This guest post is brought to you by The Digerati Life, a dame who enjoys stock market investing and personal finance, and who loves blogging just as much!
The conventional wisdom tells us that the stock market is supposedly good for our long term savings. Financial experts tell us that it’s wise for us to invest for the long term by committing our savings in equities and bonds. Interestingly though, I’ve met several people who don’t believe in this advice, and who have some aversion to the stock market; this is not surprising given how the markets have been behaving lately.
In reality, these people actually have an aversion to the risk inherent in participating in the stock market. The thing is, many of those afraid of placing a dime in an equity investment are young and highly employable, and would be great candidates for stock market investing. Ironically, they have the profile of someone who would be able to accommodate risk pretty well, and who would be able to bounce back easily in the event of any losses. I typically encourage anyone I know who are in this position to invest, because by starting at a young age, there are great opportunities for their money to experience long term growth.
For those who are truly nervous about investing, I’ve got some tips to help you overcome your misgivings.
1. Understand how the stock market works.
I know a few people who have sworn off investing in stocks because of the volatility we’ve seen in the markets of late. But I also believe that what we don’t know well enough, is easy for us to be afraid of. For those who are open to the idea of investing, I would suggest beefing up your knowledge on this subject matter as much as you can so that you get a good idea of both the risks and rewards of investing. By building your knowledge, you’ll gain more confidence. A good place to start is by checking out resources on the web for this kind of information: these days, a good online broker or mutual fund site can provide you great resources, educational material and investing tools to help you boost your investing IQ. If you check out my reviews on TradeKing, ETrade or even Zecco, you’ll find that there’s a lot you can learn from webinars, tools and investment communities that are offered through sites like these.
2. Have enough cash savings for short term needs.
If you plan to invest, it’s important to separate your short term savings from your long term funds. The money you can afford to put away for a long time would be appropriate for equities and other assets with potential for growth over the long term. One way to protect yourself from the bouncing stock market is to make sure you’ve got enough short term savings to sustain you, so that you don’t end up having to dip into your investments when you find yourself in a pickle. I’d keep my cash cushion in a high yield savings account, while the rest of my savings can make it into an investment portfolio.
3. Make sure you are well diversified.
As they say, don’t put all your eggs in one basket! It’s a commonly used cliche, but it’s something I live by. Try to develop a portfolio that consists of various asset classes such as equities, bonds, cash and perhaps even precious metals and a touch of real estate. And try to have global representation in the positions you hold.
4. Don’t get emotional, have a plan!
Many investors become vulnerable to loss because they let their emotions get the better of them at some point. When the markets dive, they grow skittish; when the markets soar, they grow overconfident. But the best way to navigate the investment environment is to have a solid plan in place before you even put your money on the line. Your plan should provide direction on when and how you invest your money, and should also guide you on when to adjust your holdings or when to sell your positions: normally these moves are made based on the fulfillment of your financial goals.

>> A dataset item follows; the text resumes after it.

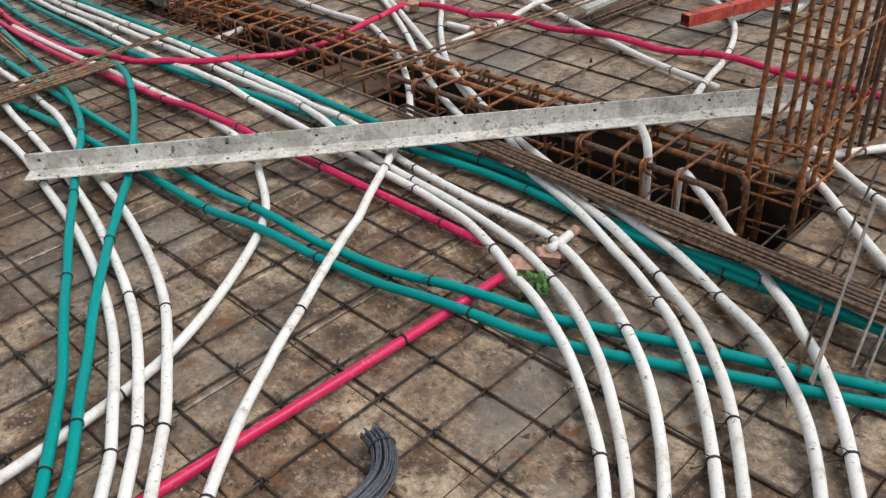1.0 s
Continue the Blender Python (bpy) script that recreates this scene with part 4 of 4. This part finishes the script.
def wire_bundle(plan, seed=5):
    """A bent hank of binding wire."""
    rnd = random.Random(seed)
    c = spline([(x, y, 0.046) for x, y in plan], 0.02)
    n = len(c)
    tan = np.gradient(c, axis=0)
    tan /= np.linalg.norm(tan, axis=1)[:, None]
    side = np.c_[-tan[:, 1], tan[:, 0], np.zeros(n)]
    ob = empty("wire_bundle", tuple(c[n // 2] * np.array([1, 1, 0])))
    tagged(ob, "bent bundle of dark blue-grey binding wire on the mesh", "wire bundle")
    for k in range(64):
        rad, ang = 0.031 * math.sqrt(rnd.random()), rnd.uniform(0, 6.28)
        a = ang + rnd.uniform(-0.5, 0.5) * np.linspace(0, 1, n)
        q = c + side * (rad * np.cos(a))[:, None] + np.c_[np.zeros(n), np.zeros(n), rad * 0.85 * np.sin(a)]
        q = q - np.array(ob.location)
        part("wire", tubes_mesh("wire", [(q[rnd.randint(0, 1):n - rnd.randint(0, 1)], 0.0027)], 5), WIRE, ob)
    for f in (0.33, 0.8):
        i = int(n * f)
        ring = [c[i] + side[i] * 0.0335 * math.cos(a) + np.array([0, 0, 0.03 * math.sin(a)]) for a in np.linspace(0, 2 * math.pi, 15)]
        ring = [p - np.array(ob.location) for p in ring]
        part("wrap", tubes_mesh("wrap", [(ring, 0.002)], 5), TIE, ob)
    return ob


wire_bundle([(1.205, 1.71), (1.265, 1.68), (1.35, 1.668), (1.44, 1.69), (1.497, 1.755), (1.508, 1.815)])


# ---- junction boxes, couplings and elbows ----
def round_box(at, yaw, spouts, lid=None, mat=TERRACOTTA, label="round pinkish-brown conduit junction box with spouts", size=1.0):
    root = empty("junction_box", at)
    root.rotation_euler, root.scale = (0, 0, yaw), (size, size, size)
    tagged(root, label, "junction box", group="junction boxes")
    body = revolve([(0.0, -0.012), (0.040, -0.012), (0.042, -0.008), (0.042, 0.026), (0.044, 0.028), (0.044, 0.033), (0.041, 0.034), (0.0, 0.0345)], 28)
    for v in body.verts:
        v.co += 0.005 * noise.noise_vector(v.co * 45 + Vector(at) * 7)
    part("body", body, mat, root)
    for a in spouts:
        c, s = math.cos(radians(a)), math.sin(radians(a))
        part("spout", tubes_mesh("spout", [([(0.036 * c, 0.036 * s, 0.008), (0.062 * c, 0.062 * s, 0.008), (0.0625 * c, 0.0625 * s, 0.008), (0.075 * c, 0.075 * s, 0.008)], [0.019, 0.019, 0.021, 0.021])], 14), mat, root)
    if lid:
        part("lid", revolve([(0.0, 0.040), (0.022, 0.039), (0.026, 0.036), (0.026, 0.035)], 20), lid, root, "dark lid")
    return root


def square_box(at, yaw, size, label="square pinkish-brown junction box on the conduit"):
    root = empty("junction_box", at)
    root.rotation_euler = (0, 0, yaw)
    tagged(root, label, "junction box", group="junction boxes")
    w, h = size
    part("body", box_bm(-w / 2, w / 2, -w / 2, w / 2, -0.014, h, 0.004), TERRACOTTA, root)
    part("lid", box_bm(-w / 2 - 0.003, w / 2 + 0.003, -w / 2 - 0.003, w / 2 + 0.003, h + 0.001, h + 0.007, 0.002), TERRACOTTA, root)
    for s in (-1, 1):
        part("collar", tubes_mesh("collar", [([(0, s * w / 2, 0.014), (0, s * (w / 2 + 0.018), 0.014)], 0.020)], 14), TERRACOTTA, root)
    return root


def stub(pts, mat=WHITE, cap=True, label="short white conduit stub with a brown end plug", r=R_PIPE):
    ob = part("conduit_stub", tubes_mesh("conduit_stub", [(spline(pts, 0.02), r)], 12), mat)
    tagged(ob, label, "conduit", group="conduit stubs")
    if cap:
        a, b = np.array(pts[-2]), np.array(pts[-1])
        u = (b - a) / np.linalg.norm(b - a)
        part("end_plug", tubes_mesh("end_plug", [([tuple(b - u * 0.012), tuple(b + u * 0.022)], r * 1.12)], 12), TERRACOTTA, ob)
    return ob


def coupling(x, y, length=0.08, mat=WHITE):
    """A sleeve on the conduit that passes nearest to x, y."""
    xy, z = min(LAID, key=lambda q: np.hypot(q[0][:, 0] - x, q[0][:, 1] - y).min())
    i = int(np.clip(np.hypot(xy[:, 0] - x, xy[:, 1] - y).argmin(), 1, len(xy) - 2))
    at, yaw, pitch = (*xy[i], z[i]), math.atan2(*(xy[i + 1] - xy[i - 1])[::-1]), 0.0
    ob = part("coupling", tubes_mesh("coupling", [([(-length / 2, 0, 0), (length / 2, 0, 0)], R_PIPE * 1.1)], 14), mat)
    ob.location, ob.rotation_euler = at, (0, pitch, yaw)
    tagged(ob, "plastic coupling sleeve on a conduit", "coupling", group="couplings")
    return ob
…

5. Set aside a little play money.
Lots of people decide to abandon the markets because they’ve gotten burnt. And they get burned because they’ve played with stocks too aggressively at one point in their lives. I would therefore suggest that if you ever find yourself feeling overenthusiastic about stocks (perhaps due to an extended bull market), indulge yourself only a little and in a controlled fashion by having a small amount of money to gamble with. My rule of thumb is to designate 4% of my portfolio to more aggressive plays for those times I want to take a leap of faith on a stock or other investment.